By Staff Reporter
Published Date: Nov 22, 2016
ISLAMABAD: Experts at a seminar titled ‘SAARC-Challenges and Opportunities in Changing Regional Dynamics’ have stressed the need to evolve mechanism to protect lives of people prone to climate change in South Asia region.
"The nature of challenges and threats of disasters induced by climate change demanded trans-boundary solutions, and hence, it was imperative for all the governments in South Asia to enhance cooperation and collaboration at SAARC level to evolve mechanisms to tackle climate change."
The seminar was organised by the Sustainable Agriculture Action Group (SAAG) in collaboration with the Sustainable Development Policy Institute (SDPI), Heinrich Böll Stiftung Pakistan (HBS), Sungi Foundation, Roots for Equity, Lok Sanjh and ActionAid Pakistan here on Monday.
Climate Action Network (CAN) Director Sanjay Vashist shared his views with the audience around the impacts of climate change in South Asia including shrinking cross-border resources.
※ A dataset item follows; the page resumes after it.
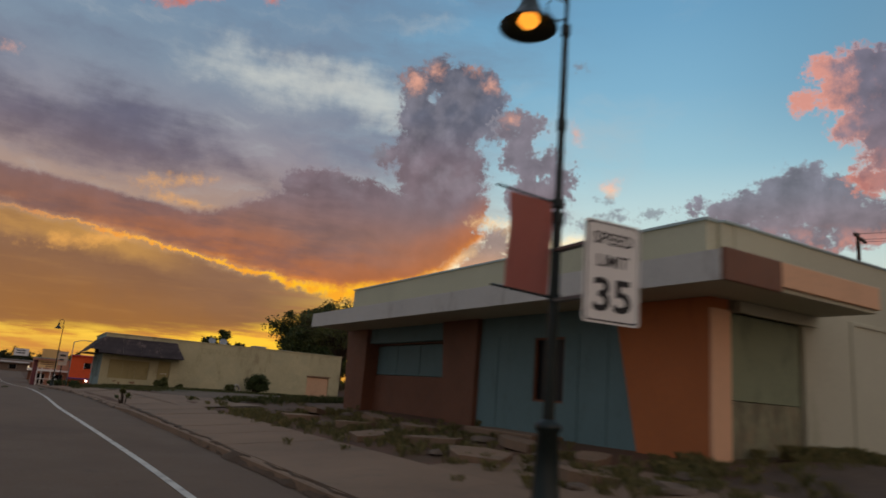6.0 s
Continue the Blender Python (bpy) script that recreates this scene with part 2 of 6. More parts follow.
under = mth("MULTIPLY", mth("MULTIPLY", step(lift, -0.6, 0.9), step(H, 0.5, -0.9)), step(AZ, 31, 15))
tan = blend(step(H, -7.5, -1), lin(156, 106, 58), blend(step(STREAK, 0.35, 0.65), lin(130, 96, 76), lin(140, 104, 80)))
tan = blend(step(AZ, 4, -10, b=0.5), tan, lin(124, 96, 82))
tan = blend(step(band, 0.50, 0.70, b=0.16), tan, lin(186, 134, 78))
tan = blend(mth("MULTIPLY", mth("MULTIPLY", step(H, -2.6, -1.0), step(AZ, 13, 5)), step(mth("ADD", AZ, mth("MULTIPLY", mth("SUBTRACT", STREAK, 0.5), 20)), -12, 2, b=0.7)), tan, lin(212, 158, 84))
tan = blend(step(thin, 0.42, 0.66, b=0.3), tan, lin(124, 90, 68))
sky = blend(under, sky, tan)
sky = blend(step(mass(PEACH, 2.4, 1.2), -0.5, 0.7, b=0.62), sky, lin(244, 176, 92))

# bank, shelf and tower are one mass, cut off by the rim
shelf = mass(SHELF, 0, 0, PS, 0.9)
tower = mass(TOWER, 0, 0, PS, 0.4)
hole = mass(GAP, 2.6, 2.2)
body = mth("MINIMUM", mth("MULTIPLY", mth("SUBTRACT", UPPER, ELS), 1.2), mth("SUBTRACT", 37.0, AZ))
f = mth("SMOOTH_MAX", mth("SMOOTH_MAX", body, shelf, 0.6), tower, 0.4)
torn = mth("ADD", mth("MULTIPLY", mth("SUBTRACT", CAULI, 0.5), 3.4), mth("MULTIPLY", mth("SUBTRACT", CRISP, 0.5), 2.0))
f = mth("ADD", f, mth("MULTIPLY", torn, step(AZ, 12, 22, a=0.4)))
f = mth("SUBTRACT", mth("ADD", f, 0.4), mth("MULTIPLY", step(hole, -0.6, 0.9), 1.9))
over = step(H, -0.5, 0.5)
tow_c = blend(step(EL, 24, 18), lin(92, 95, 111), lin(120, 105, 114))
tow_c = blend(step(EL, 17, 11.5), tow_c, lin(142, 106, 96))
tow_c = blend(mth("MULTIPLY", step(SOFT, 0.40, 0.64, b=0.35), step(EL, 13, 20)), tow_c, lin(146, 142, 154))
tow_c = blend(step(AZ, 18, 4, b=0.6), tow_c, blend(step(H, 0.6, 2.4), lin(122, 90, 86), lin(106, 98, 112)))
tow_c = blend(step(H, 5.2, 0.2, b=0.92), tow_c, blend(step(AZ, -6, 20), lin(128, 94, 86), lin(176, 104, 62)))
tow_c = blend(step(H, 1.1, -0.2, b=0.75), tow_c, blend(step(AZ, -8, 22), lin(160, 108, 86), lin(240, 146, 50)))
tow_c = blend(mth("MULTIPLY", step(STREAK, 0.42, 0.62, b=0.5), step(AZ, 30, 20)), tow_c, lin(100, 84, 90))
tow_c = puffed(tow_c, step(EL, 14, 20, a=0.6, b=1.7))
tow_c = blend(step(f, 0.6, -0.2, b=0.35), tow_c, lin(156, 154, 166))
sky = blend(mth("MULTIPLY", mth("MULTIPLY", over, step(f, -0.25, 0.5)), 0.97), sky, tow_c)

# the arm that hangs from the tower, and the brown skirt over the sun
f = mth("ADD", mass(ARM, 3.6, 2.6, PS, 0.35), 0.35)
arm_c = puffed(blend(step(EL, 20, 15.5), lin(122, 116, 128), lin(116, 102, 110)), 1.6)
arm_c = blend(step(f, 0.7, -0.2, b=0.55), arm_c, lin(158, 164, 176))
sky = blend(step(f, -0.2, 0.34, b=0.97), sky, arm_c)
f = mass(SKIRT, 3.0, 2.0)
sky = blend(step(f, -0.3, 0.5, b=0.9), sky, puffed(blend(step(EL, 13.5, 10.5), lin(142, 122, 124), lin(186, 138, 110)), 1.4))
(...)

He said the South Asian governments lacked capacity to respond to these challenges while working in isolation.
"The climate financing at global level was shrinking and thus it was high time for the South Asian governments to mobilise their resources," Sanjay said. The nature of the disasters in South Asian countries including floods and draughts existed in across the region and thus it could be responded by collaborated mechanisms."
Dr Imran Khalid of the SDPI presented details of water related complexities in relation to climate change, saying: "We need trans-border climate change adaptation strategy".
Aftab Alam Khan of Actionaid Pakistan highlighted level of inequalities linked with the impacts of climate change. He said small farmers and other weaker segments of society had to face most of the adverse impacts of climate change. He said SAARC countries should incorporate voices of vulnerable communities in its discussions at highest level. Mome Saleem of Heinrich Böll Stiftung stressed the need to highlight issue of gender inequality in South Asia. "The patriarchal mindset was needed to change through education and social endeavours."